The conflations don’t really work in a traditional formal sense. They challenge the very context that they create, forcing the spectator to ponder fundamental questions as they observe the forms, and as they read the texts. No doubt many will maintain that they should “work” artistically and thus square the formal circle, but they do not. The whole point is this uneasiness, the not-fitting: the context is challenged, but only enough to make us do the work of recontextualisation. We must ourselves engage with the whole of the exhibition, its various particles, to understand what the show intends, what the point of it is. The exhibition is brilliantly presented, and is contrived to make us believe that this conflation doesn’t need to enter a resolved state, that we should hold it up as it is and at the same time reconnect to the physical reality of the things. As such, walking around a Liam Gillick exhibition is existential in the Camusian sense, in that we really experience the pain of this formal contradiction. [1] The pain is there simply to experience, nothing more. It makes his art very unattractive for collectors, and we should praise this stance for its rarity.


[1] Unless this pain is supposed rather to emphasize the non-linguistic essence of art objects. But that would be difficult to believe in an artist who shares much the same intellectual impetus as David Hume, Wittgenstein and other sceptics, such as Spinoza, or Deleuze.

It is testament to the brilliance of Esther Schipper’s programme that these unattractive qualities are foregrounded instead of airbrushed out. Gillick, for his part, has indentified Esther Schipper as a haven for such materialized thought. The gallery becomes a carrier, the guarantee of continued purity for what are difficult pieces. When we go along to the opening and nevertheless take a close look: we have high standards, and they transcend the proclivities of ownership.

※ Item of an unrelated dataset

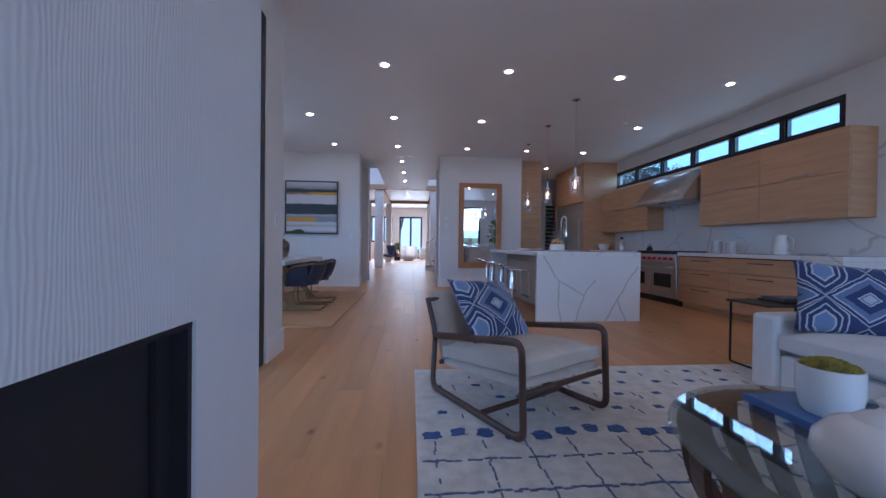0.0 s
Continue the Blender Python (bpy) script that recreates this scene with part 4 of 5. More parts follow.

So does the Schipper programme: it adds credibility to Gillick’s discursive approach, and thus, in the intersection between the object and the concept, we find our fuzzy nirvana.

It’s a tortuous journey, and for many unnecessarily tortuous, but it means we must take Gillick seriously, take his satire seriously. For these works are also social satire. At stake is the truth of things, and the truth of praxis. All this is not based on the rules of a direct and deductive truth game, but rather the theatrical plot twists within its dramatic shadow. Since the mid 1990s, too many people have ignored the value of dramatic theory for the art context. They ignore it even in historical analyses of Situationism, so why should they not ignore it for Gillick’s sake?

For an experimental artist, it is necessary to continually (or at least regularly) challenge your premises, and even your use of logic. Duchamp understood this, and this understanding was part of the reason that his work went unrecognised for half a century after its production. Duchamp constantly challenged his context, the art context itself even, and showed how art can make itself if you are able to recontextualise it. The real work is in the rebellion, and in the recontextualisation. 

Gillick tries to escape his context while remaining an artist, and this is essentially the same as what Duchamp achieved with his life and work. And that is the best you can do.